[begin INFORMATION SUPPLIED]

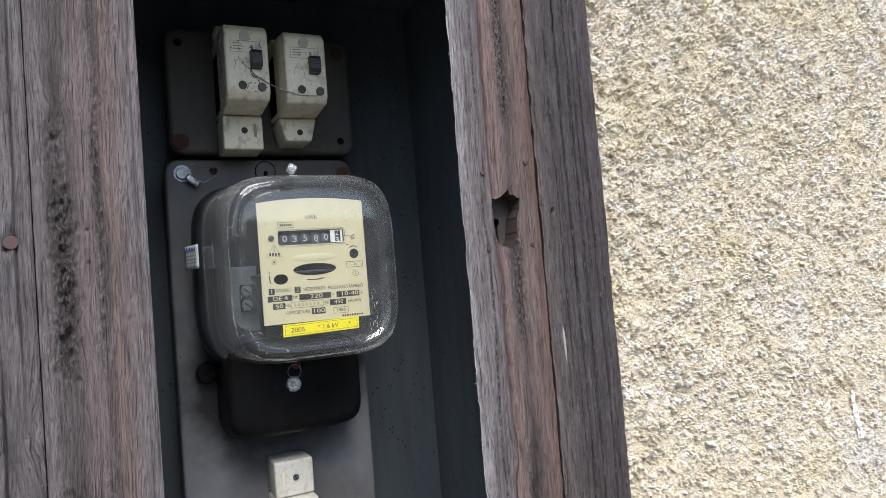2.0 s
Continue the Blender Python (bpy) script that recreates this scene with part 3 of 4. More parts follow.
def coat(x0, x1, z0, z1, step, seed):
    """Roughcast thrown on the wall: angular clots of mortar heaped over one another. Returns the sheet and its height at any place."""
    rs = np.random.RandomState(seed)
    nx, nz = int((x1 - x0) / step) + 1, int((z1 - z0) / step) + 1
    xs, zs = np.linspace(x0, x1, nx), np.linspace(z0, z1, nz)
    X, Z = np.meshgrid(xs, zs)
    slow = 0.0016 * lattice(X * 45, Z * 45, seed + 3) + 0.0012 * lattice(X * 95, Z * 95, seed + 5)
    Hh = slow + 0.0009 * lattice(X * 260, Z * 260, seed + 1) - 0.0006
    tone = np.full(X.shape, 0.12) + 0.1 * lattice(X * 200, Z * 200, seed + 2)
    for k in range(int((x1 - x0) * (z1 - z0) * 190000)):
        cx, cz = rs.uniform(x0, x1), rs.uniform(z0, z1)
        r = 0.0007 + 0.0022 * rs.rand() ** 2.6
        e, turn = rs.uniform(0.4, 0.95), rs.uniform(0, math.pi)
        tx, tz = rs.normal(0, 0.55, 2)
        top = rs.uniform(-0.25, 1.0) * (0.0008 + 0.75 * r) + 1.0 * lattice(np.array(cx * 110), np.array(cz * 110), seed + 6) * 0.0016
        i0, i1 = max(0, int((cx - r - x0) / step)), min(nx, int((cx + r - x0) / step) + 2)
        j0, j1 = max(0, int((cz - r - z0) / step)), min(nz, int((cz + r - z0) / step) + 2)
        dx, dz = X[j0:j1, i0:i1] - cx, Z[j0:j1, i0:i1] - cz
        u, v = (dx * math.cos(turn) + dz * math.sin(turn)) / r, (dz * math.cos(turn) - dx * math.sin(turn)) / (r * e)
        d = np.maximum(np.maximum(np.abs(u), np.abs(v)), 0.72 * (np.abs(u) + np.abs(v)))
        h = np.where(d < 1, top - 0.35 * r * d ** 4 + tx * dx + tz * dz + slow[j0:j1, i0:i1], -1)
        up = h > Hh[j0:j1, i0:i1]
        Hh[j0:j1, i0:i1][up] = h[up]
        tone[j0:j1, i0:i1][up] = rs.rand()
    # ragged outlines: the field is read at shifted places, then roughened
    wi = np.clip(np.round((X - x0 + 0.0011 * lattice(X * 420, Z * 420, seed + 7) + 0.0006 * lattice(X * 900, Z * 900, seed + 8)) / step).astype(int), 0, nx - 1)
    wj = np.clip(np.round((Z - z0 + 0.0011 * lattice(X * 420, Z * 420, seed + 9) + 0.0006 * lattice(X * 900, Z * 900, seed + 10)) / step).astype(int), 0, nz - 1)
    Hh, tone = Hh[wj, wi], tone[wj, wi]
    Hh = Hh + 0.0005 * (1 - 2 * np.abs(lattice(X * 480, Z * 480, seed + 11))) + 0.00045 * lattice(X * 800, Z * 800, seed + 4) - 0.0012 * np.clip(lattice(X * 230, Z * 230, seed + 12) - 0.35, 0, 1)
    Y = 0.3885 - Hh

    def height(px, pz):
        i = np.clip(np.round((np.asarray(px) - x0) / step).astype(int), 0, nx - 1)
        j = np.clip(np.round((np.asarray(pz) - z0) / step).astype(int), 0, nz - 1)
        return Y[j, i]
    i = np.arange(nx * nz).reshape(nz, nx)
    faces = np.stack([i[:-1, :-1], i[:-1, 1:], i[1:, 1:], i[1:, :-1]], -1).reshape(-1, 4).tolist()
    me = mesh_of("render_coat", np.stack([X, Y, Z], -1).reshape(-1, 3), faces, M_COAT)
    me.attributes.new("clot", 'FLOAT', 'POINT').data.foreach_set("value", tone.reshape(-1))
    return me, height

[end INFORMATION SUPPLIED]

**REQUIREMENTS:** Without the images, write out each line of the data verbatim.

**OUTPUT FOR THIS EXERCISE:**
2.0 s
Continue the Blender Python (bpy) script that recreates this scene with part 3 of 4. More parts follow.
def coat(x0, x1, z0, z1, step, seed):
    """Roughcast thrown on the wall: angular clots of mortar heaped over one another. Returns the sheet and its height at any place."""
    rs = np.random.RandomState(seed)
    nx, nz = int((x1 - x0) / step) + 1, int((z1 - z0) / step) + 1
    xs, zs = np.linspace(x0, x1, nx), np.linspace(z0, z1, nz)
    X, Z = np.meshgrid(xs, zs)
    slow = 0.0016 * lattice(X * 45, Z * 45, seed + 3) + 0.0012 * lattice(X * 95, Z * 95, seed + 5)
    Hh = slow + 0.0009 * lattice(X * 260, Z * 260, seed + 1) - 0.0006
    tone = np.full(X.shape, 0.12) + 0.1 * lattice(X * 200, Z * 200, seed + 2)
    for k in range(int((x1 - x0) * (z1 - z0) * 190000)):
        cx, cz = rs.uniform(x0, x1), rs.uniform(z0, z1)
        r = 0.0007 + 0.0022 * rs.rand() ** 2.6
        e, turn = rs.uniform(0.4, 0.95), rs.uniform(0, math.pi)
        tx, tz = rs.normal(0, 0.55, 2)
        top = rs.uniform(-0.25, 1.0) * (0.0008 + 0.75 * r) + 1.0 * lattice(np.array(cx * 110), np.array(cz * 110), seed + 6) * 0.0016
        i0, i1 = max(0, int((cx - r - x0) / step)), min(nx, int((cx + r - x0) / step) + 2)
        j0, j1 = max(0, int((cz - r - z0) / step)), min(nz, int((cz + r - z0) / step) + 2)
        dx, dz = X[j0:j1, i0:i1] - cx, Z[j0:j1, i0:i1] - cz
        u, v = (dx * math.cos(turn) + dz * math.sin(turn)) / r, (dz * math.cos(turn) - dx * math.sin(turn)) / (r * e)
        d = np.maximum(np.maximum(np.abs(u), np.abs(v)), 0.72 * (np.abs(u) + np.abs(v)))
        h = np.where(d < 1, top - 0.35 * r * d ** 4 + tx * dx + tz * dz + slow[j0:j1, i0:i1], -1)
        up = h > Hh[j0:j1, i0:i1]
        Hh[j0:j1, i0:i1][up] = h[up]
        tone[j0:j1, i0:i1][up] = rs.rand()
    # ragged outlines: the field is read at shifted places, then roughened
    wi = np.clip(np.round((X - x0 + 0.0011 * lattice(X * 420, Z * 420, seed + 7) + 0.0006 * lattice(X * 900, Z * 900, seed + 8)) / step).astype(int), 0, nx - 1)
    wj = np.clip(np.round((Z - z0 + 0.0011 * lattice(X * 420, Z * 420, seed + 9) + 0.0006 * lattice(X * 900, Z * 900, seed + 10)) / step).astype(int), 0, nz - 1)
    Hh, tone = Hh[wj, wi], tone[wj, wi]
    Hh = Hh + 0.0005 * (1 - 2 * np.abs(lattice(X * 480, Z * 480, seed + 11))) + 0.00045 * lattice(X * 800, Z * 800, seed + 4) - 0.0012 * np.clip(lattice(X * 230, Z * 230, seed + 12) - 0.35, 0, 1)
    Y = 0.3885 - Hh

    def height(px, pz):
        i = np.clip(np.round((np.asarray(px) - x0) / step).astype(int), 0, nx - 1)
        j = np.clip(np.round((np.asarray(pz) - z0) / step).astype(int), 0, nz - 1)
        return Y[j, i]
    i = np.arange(nx * nz).reshape(nz, nx)
    faces = np.stack([i[:-1, :-1], i[:-1, 1:], i[1:, 1:], i[1:, :-1]], -1).reshape(-1, 4).tolist()
    me = mesh_of("render_coat", np.stack([X, Y, Z], -1).reshape(-1, 3), faces, M_COAT)
    me.attributes.new("clot", 'FLOAT', 'POINT').data.foreach_set("value", tone.reshape(-1))
    return me, height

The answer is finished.